I'm looking for information on the mks adapter.

I’m looking for information on the mks adapter. I am wondering about the chip and it’s function. I could not find any real information on it other than it’s typical use is to add a bigger motor to a control board.

It’s most likely just a simple buffer chip. Standard Arduino/Microcontroller outputs by themselves have a low current rating, which may not reliably drive some of the larger stepper drivers, especially if there is some distance between the electronics and the driver. The buffer chip can provide a lot more current which will give the drivers a clean signal to work with.

@Stuart_Young thanks Stuart. That is what I was hoping to hear. I’m working on an expantion board to add control more extruders and I’ve built a couple of adapter boards like these, but they are simply a wired pass through board. They work but I’m hoping these will work so I don’t have to make my own.

looking on bangood’s description of it in broken english, it’s an optoisolator.

“MKS CD expansion board can adjust the flow control signal, to avoid motor drive with optical isolation generate press on main IC, therefore, Ramps1.4, MKS Gen and other main board with five large motor drive can operate completely without pressure.”

Hmmm. I have been making something similar for a while, no isolation on mine. Any decent driver already optoisolates on its end and no issues here. I also find that the screw terminals are more friendly than a header.
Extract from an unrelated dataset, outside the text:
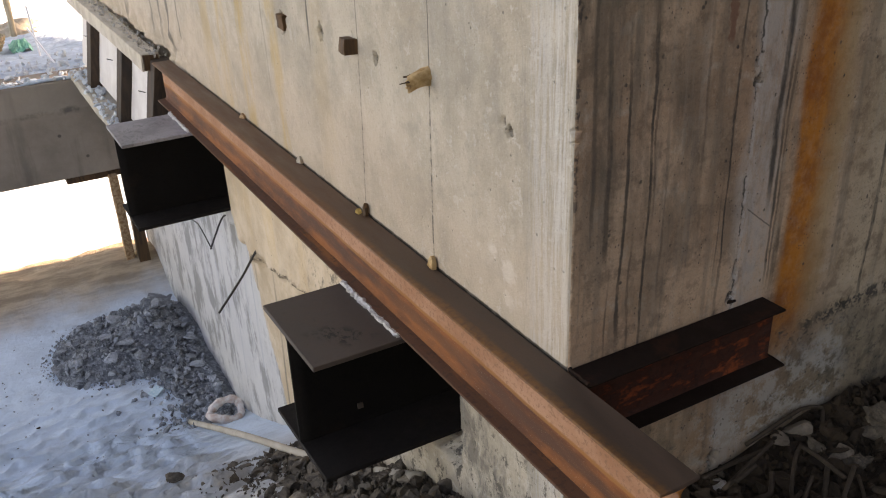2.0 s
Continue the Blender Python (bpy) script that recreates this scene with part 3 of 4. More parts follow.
# ---- ground ----
def ground_height(x, y):
    """Upper level by the short face, a ramp down along the long face, the lower floor, an earth bank, the open ground beyond."""
    rag = noise2(x, y, 1.1, 1.0) * 0.03 + noise2(x, y, 7.0, 5.0) * 0.008 + (noise2(x, y, 19.0, 6.0, 2) * 0.004 if -2.6 < x < 0.3 and 1.0 < y < 5.6 else 0.0)
    if y < 0.1:
        z = -0.50 + rag
        near = math.exp(-((x - 0.95) / 0.35) ** 2) * math.exp(-(y / 0.3) ** 2)
        z += 0.05 * near - 0.07 * float(smooth_step(x, 1.15, 1.6)) * math.exp(-(y / 0.6) ** 2)
        z -= 0.05 * float(smooth_step(x, 0.1, -0.2))
        return z
    ramp = -0.55 - 0.522 * (y - 0.1)
    floor_z = -2.45
    z = max(ramp, floor_z) + rag * 0.8
    if ramp > floor_z - 0.5 and x < 0.3:
        along = y - 0.16 * x
        fade = float(smooth_step(y, 1.0, 1.8)) * float(smooth_step(y, 4.9, 3.4)) * float(smooth_step(x, -0.1, -0.5))
        tread = noise2(x, y, 5.0, 8.0, 2) * 0.045
        lines = (along + tread + 0.035 * abs(math.sin(x * 17.0 + 3.0 * noise2(x, y, 1.5, 9.0, 1)))) / 0.14
        part_way = (lines - math.floor(lines)) * 0.14
        crest = part_way / 0.016 if part_way < 0.016 else max(0.0, 1.0 - (part_way - 0.016) / 0.06)
        z += 0.065 * fade * crest * max(0.15, 0.8 + 0.8 * noise2(x, y, 3.5, 2.0)) + 0.006 * fade * noise2(x, y, 26.0, 3.0)
    if y > 5.4:
        crest = float(smooth_step(y, 5.5, 6.15)) * float(smooth_step(y, 7.0, 6.3))
        z += crest * (0.23 + 0.03 * noise2(x, y, 3.0, 4.0)) - 0.2 * float(smooth_step(y, 6.3, 7.2))
    return z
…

@Matt_Barth Do you have a link to one of the listings for that adapter?

I think it might be a logic buffer. I might willing to buy to see. Some external drivers really do need it.

FWIW: It’ll either be an Opto isolator or possibly just a hex buffer/driver like the 74HC125 or 74HC126. They’re quad buffers with tri-state outputs (not really needed), but they’re simple, cheap and they’d most likely do the job. If it’s an opto, then it’s basically doing the same function, as the opto will be able to drive higher currents than standard microcontroller outputs.

The other thing they might be handling is level shifting, as in some cases it’s possible the electronics could be using 3.3v signals (eg: RADDS, RAMPS-FD, etc), and the driver (5v). Opto’s would probably be better at this than buffers, but not impossible.

Level shifting with logic buffers is trivial. I do exactly this on my 3.3V smoothieboards because my external drivers needed more current than the board could reliably sink.

@Jeff_DeMaagd Depends on the actual driver chip they’re using, and how they’re hooking it up mainly. That said, there’s the question of where they’d get the 5V from, since the voltage being fed to the drivers would be 3.3v. If you’re lucky, you might be able to pull it back from the external stepper driver, but that depends on the driver (not all have a 5v output line).